The first images taken by a Mars rover choosing its own target show a rock about the size of a football, tan in color and layered in texture. It appears to be one of the rocks tossed outward onto the surface when an impact dug a nearby crater. Opportunity pointed its panoramic camera at this unnamed rock after analyzing a wider-angle photo taken by the rover’s navigation camera at the end of a drive on March 4. Opportunity decided that this particular rock, out of more than 50 in the navigation camera photo, best met the criteria that researchers had set for a target of interest: large and dark.

NASA’s twin robot geologists, the Mars Exploration Rovers, launched toward Mars on June 10 and July 7, 2003, in search of answers about the history of water on Mars. They landed on Mars January 3 and January 24 of 2004, and continue to make important scientific discoveries.
Credit: NASA

“It found exactly the target we would want it to find,” Estlin said. “This checkout went just as we had planned, thanks to many people’s work, but it’s still amazing to see Opportunity performing a new autonomous activity after more than six years on Mars.”
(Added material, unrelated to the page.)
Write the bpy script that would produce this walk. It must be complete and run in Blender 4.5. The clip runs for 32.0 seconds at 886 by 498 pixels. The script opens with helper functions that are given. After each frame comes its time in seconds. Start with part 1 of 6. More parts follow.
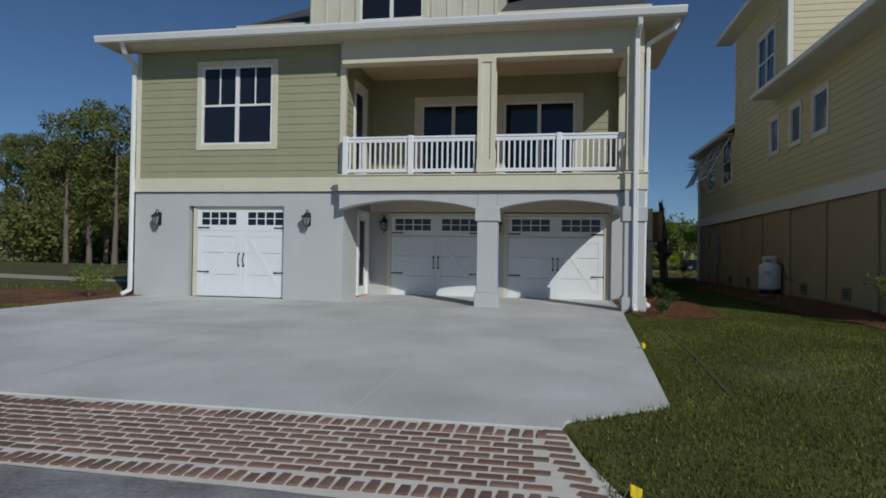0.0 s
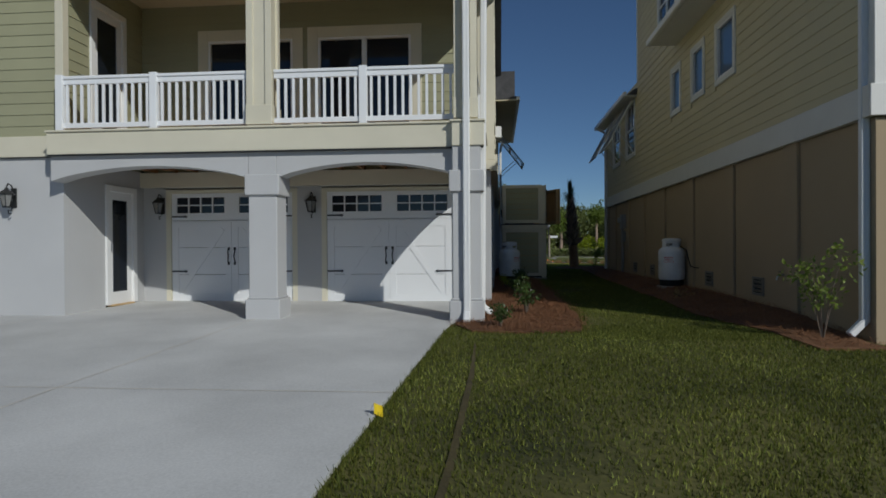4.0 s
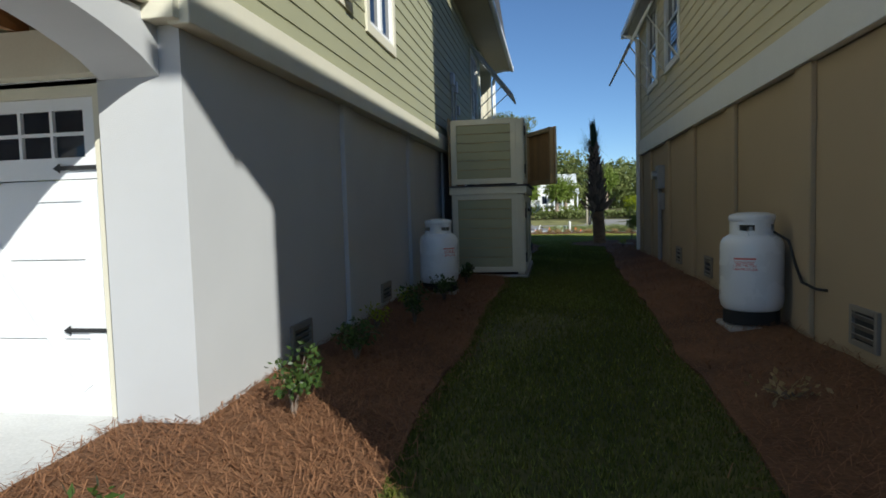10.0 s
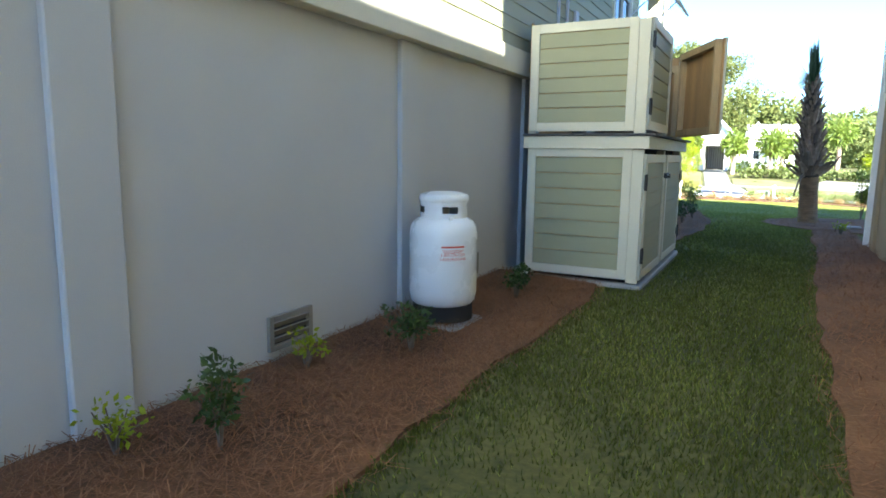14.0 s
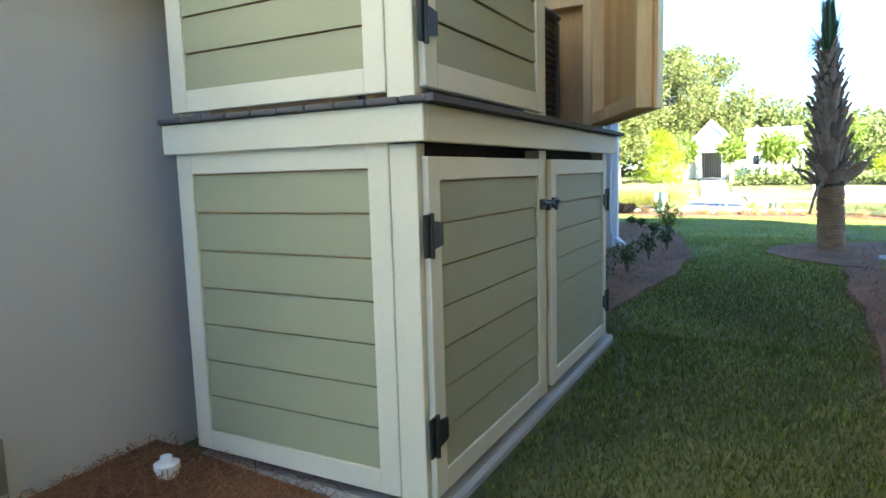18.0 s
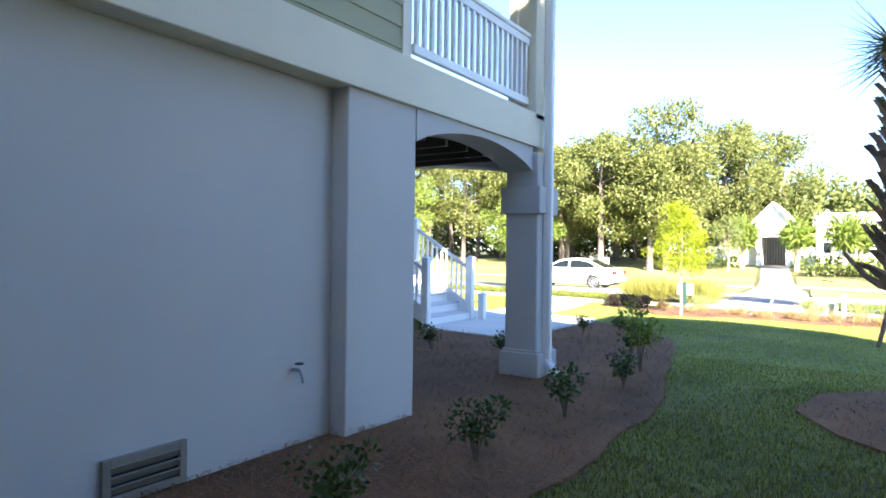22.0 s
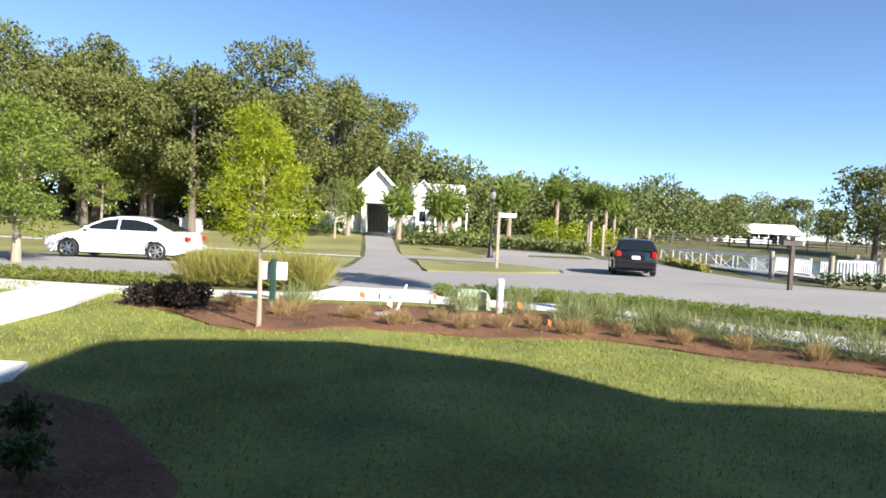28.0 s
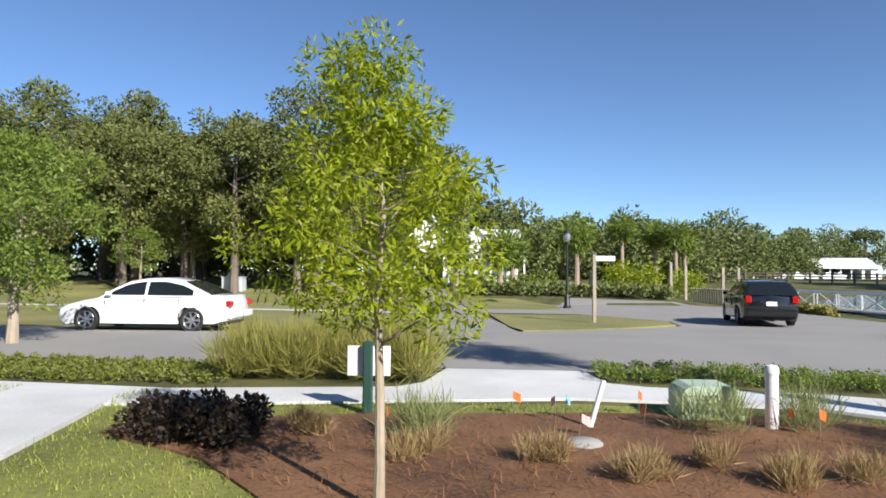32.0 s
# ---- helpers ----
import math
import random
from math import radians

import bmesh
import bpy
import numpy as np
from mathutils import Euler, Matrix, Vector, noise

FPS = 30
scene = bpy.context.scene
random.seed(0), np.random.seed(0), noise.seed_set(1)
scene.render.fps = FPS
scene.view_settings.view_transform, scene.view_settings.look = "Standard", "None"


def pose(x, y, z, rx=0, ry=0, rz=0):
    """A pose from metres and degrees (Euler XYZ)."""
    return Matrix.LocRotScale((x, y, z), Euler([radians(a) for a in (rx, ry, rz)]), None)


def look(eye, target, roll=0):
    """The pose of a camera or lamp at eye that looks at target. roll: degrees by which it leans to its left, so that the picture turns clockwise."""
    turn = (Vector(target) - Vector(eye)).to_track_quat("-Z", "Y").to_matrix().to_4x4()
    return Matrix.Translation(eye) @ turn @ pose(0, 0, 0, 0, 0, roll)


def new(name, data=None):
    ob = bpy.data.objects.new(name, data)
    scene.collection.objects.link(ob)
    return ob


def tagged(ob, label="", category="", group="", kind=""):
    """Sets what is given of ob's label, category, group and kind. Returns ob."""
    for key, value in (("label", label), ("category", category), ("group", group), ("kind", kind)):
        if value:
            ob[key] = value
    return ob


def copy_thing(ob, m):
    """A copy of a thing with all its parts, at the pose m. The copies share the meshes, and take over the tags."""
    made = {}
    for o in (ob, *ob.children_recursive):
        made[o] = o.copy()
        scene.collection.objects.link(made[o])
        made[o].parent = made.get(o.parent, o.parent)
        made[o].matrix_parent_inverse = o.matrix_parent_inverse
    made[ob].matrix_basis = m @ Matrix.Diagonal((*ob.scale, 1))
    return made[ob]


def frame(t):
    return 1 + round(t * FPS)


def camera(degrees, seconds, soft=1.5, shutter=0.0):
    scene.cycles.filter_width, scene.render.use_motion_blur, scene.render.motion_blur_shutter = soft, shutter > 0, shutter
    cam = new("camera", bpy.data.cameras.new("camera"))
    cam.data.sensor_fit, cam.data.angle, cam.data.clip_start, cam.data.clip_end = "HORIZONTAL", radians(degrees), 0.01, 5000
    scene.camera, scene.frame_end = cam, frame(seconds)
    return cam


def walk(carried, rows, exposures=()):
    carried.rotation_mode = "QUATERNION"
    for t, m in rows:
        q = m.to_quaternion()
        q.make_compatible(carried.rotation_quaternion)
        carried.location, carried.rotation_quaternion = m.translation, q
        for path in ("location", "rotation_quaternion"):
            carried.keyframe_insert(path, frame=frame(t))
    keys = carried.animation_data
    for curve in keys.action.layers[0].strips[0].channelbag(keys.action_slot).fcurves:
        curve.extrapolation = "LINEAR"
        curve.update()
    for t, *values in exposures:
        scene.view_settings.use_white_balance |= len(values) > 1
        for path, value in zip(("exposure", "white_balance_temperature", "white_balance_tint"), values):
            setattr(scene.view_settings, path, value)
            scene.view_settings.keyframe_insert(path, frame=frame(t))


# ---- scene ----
cam = camera(71.0, 32.0, soft=1.7)
PATH = [
    (0, (-0.217, -0.013, 1.558), (-0.571, 1.955, 1.579), 0.9),
    (0.5, (-0.076, 0.454, 1.514), (-0.399, 2.428, 1.565), 1.2),
    (1, (0.073, 0.885, 1.566), (-0.211, 2.865, 1.573), 1.3),
    (1.5, (0.259, 1.501, 1.503), (0.03, 3.488, 1.521), 1.6),
    (2, (0.503, 2.166, 1.422), (0.337, 4.159, 1.422), 1.5),
    (2.5, (0.687, 2.724, 1.409), (0.568, 4.72, 1.372), 1.0),
    (3, (0.938, 3.296, 1.355), (0.826, 5.292, 1.32), 0.1),
    (3.5, (1.442, 3.777, 1.464), (1.282, 5.77, 1.443), -0.6),
    (5.5, (2.423, 6.604, 1.609), (2.229, 8.595, 1.606), -0.1),
    (6, (2.646, 7.239, 1.631), (2.438, 9.227, 1.591), -0.4),
    (6.5, (2.87, 7.807, 1.684), (2.675, 9.797, 1.666), -0.4),
    (7, (3.093, 8.398, 1.702), (2.909, 10.39, 1.714), 0.1),
    (7.5, (3.354, 9.005, 1.723), (3.135, 10.993, 1.721), 0.1),
    (8, (3.495, 9.725, 1.735), (3.252, 11.71, 1.736), -0.4),
    (8.5, (3.641, 10.386, 1.725), (3.373, 12.367, 1.747), -1.1),
    (9, (3.731, 11.038, 1.759), (3.45, 13.018, 1.708), -1.3),
    (9.5, (3.798, 11.728, 1.769), (3.493, 13.701, 1.651), -1.8),
    (10, (3.859, 12.405, 1.815), (3.51, 14.369, 1.683), -1.6),
    (10.5, (3.963, 12.994, 1.81), (3.541, 14.944, 1.671), -1.8),
    (11, (4.083, 13.582, 1.768), (3.571, 15.51, 1.63), -2.3),
    (11.5, (4.149, 14.199, 1.818), (3.546, 16.1, 1.674), -1.9),
    (12, (4.218, 14.774, 1.786), (3.555, 16.655, 1.633), -1.9),
    (12.5, (4.323, 15.21, 1.799), (3.647, 17.084, 1.62), -0.9),
    (13, (4.409, 15.77, 1.833), (3.67, 17.617, 1.63), -0.7),
    (13.5, (4.522, 16.38, 1.928), (3.691, 18.181, 1.673), 0.0),
    (15.5, (4.636, 18.823, 1.971), (3.53, 20.453, 1.628), -0.3),
    (16, (4.622, 19.523, 1.986), (3.492, 21.161, 1.787), -0.7),
    (16.5, (4.591, 20.042, 1.973), (3.614, 21.78, 1.813), -1.0),
    (17, (4.573, 20.728, 1.944), (3.668, 22.507, 1.813), -2.3),
    (17.5, (4.538, 21.379, 1.921), (3.661, 23.167, 1.734), -0.4),
    (18, (4.547, 21.97, 1.92), (3.612, 23.722, 1.68), -1.6),
    (18.5, (4.646, 22.549, 1.955), (3.611, 24.256, 1.846), -2.2),
    (19, (4.536, 23.112, 1.986), (3.578, 24.867, 1.956), -0.7),
    (19.5, (4.642, 23.767, 1.992), (3.508, 25.41, 2.1), -2.4),
    (20, (4.698, 24.3, 1.949), (3.449, 25.851, 2.131), -3.2),
    (20.5, (4.805, 24.886, 1.928), (3.318, 26.203, 2.162), -4.2),
    (21, (4.788, 25.559, 1.981), (3.134, 26.66, 2.206), -2.5),
    (21.5, (4.829, 26.23, 1.956), (3.339, 27.564, 1.993), -0.2),
    (22, (4.88, 27.026, 1.913), (3.777, 28.694, 1.913), 0.7),
    (22.5, (4.748, 27.931, 1.901), (4.046, 29.804, 1.884), 2.8),
    (23, (4.723, 28.566, 1.776), (4.201, 30.496, 1.806), 1.3),
    (23.5, (4.507, 29.332, 1.843), (4.103, 31.29, 1.875), 2.0),
    (24, (4.343, 30.117, 1.813), (4.019, 32.091, 1.839), 1.7),
    (24.5, (4.205, 30.826, 1.759), (3.944, 32.809, 1.733), 0.4),
    (26.5, (3.898, 33.042, 1.779), (3.766, 35.036, 1.71), 0.7),
    (27, (3.784, 33.599, 1.777), (3.711, 35.597, 1.721), 1.6),
    (27.5, (3.685, 34.148, 1.769), (3.671, 36.146, 1.693), 2.3),
    (28, (3.548, 34.633, 1.771), (3.596, 36.631, 1.693), 2.7),
    (28.5, (3.362, 35.223, 1.757), (3.441, 37.221, 1.715), 3.1),
    (29, (3.215, 35.815, 1.763), (3.291, 37.813, 1.718), 3.2),
    (29.5, (2.992, 36.419, 1.729), (3.06, 38.416, 1.649), 2.4),
    (30, (2.793, 36.947, 1.716), (2.804, 38.945, 1.833), 1.7),
    (30.5, (2.605, 37.41, 1.725), (2.57, 39.406, 1.855), 1.1),
    (31, (2.457, 37.85, 1.726), (2.394, 39.848, 1.782), 0.6),
    (31.5, (2.291, 38.211, 1.737), (2.204, 40.209, 1.78), 0.1),
    (32, (2.027, 38.664, 1.764), (1.95, 40.661, 1.839), 0.4),
]
walk(cam, [(t, look(e, g, r)) for t, e, g, r in PATH],
     exposures=[(0, -1, 6150, 6), (5, -1.05, 6210, 6), (6, -0.92, 6220, 6), (7, -0.5, 6240, 6), (8, -0.15, 6250, 6), (9, -0.02, 6230, 5.2), (10, 0.2, 6210, 4.4), (11, 0.55, 6300, 5), (12, 1.12, 6300, 4), (13, 2.4, 6150, 2), (15, 2.9, 6280, 3), (16, 3.15, 6300, 3), (18, 3.2, 6330, 3), (19, 3.08, 6330, 2), (20, 3.18, 6500, 3), (21, 3.1, 7250, 11), (22, 2.85, 6850, 11), (23, 2.12, 6900, 12), (24, 1.78, 6850, 12), (26.5, 1.36, 6800, 11), (28, 1.18, 6750, 11), (30, 0.95, 6700, 11), (32, 0.66, 6550, 10)])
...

Opportunity can use the new software at stopping points along a single day’s drive or at the end of the day’s drive. This enables it to identify and examine targets of interest that might otherwise be missed.

“We spent years developing this capability on research rovers in the Mars Yard here at JPL,” said Estlin. “Six years ago, we never expected that we would get a chance to use it on Opportunity.”

The developers anticipate that the software will be useful for narrower field-of-view instruments on future rovers.

Other upgrades to software on Opportunity and its twin, Spirit, since the rovers’ first year on Mars have improved other capabilities. These include choosing a route around obstacles and calculating how far to reach out a rover’s arm to touch a rock. In 2007, both rovers gained the know-how to examine sets of sky images to determine which ones show clouds or dust devils, and then to transmit only the selected images. The newest software upload takes that a step further, enabling Opportunity to make decisions about acquiring new observations.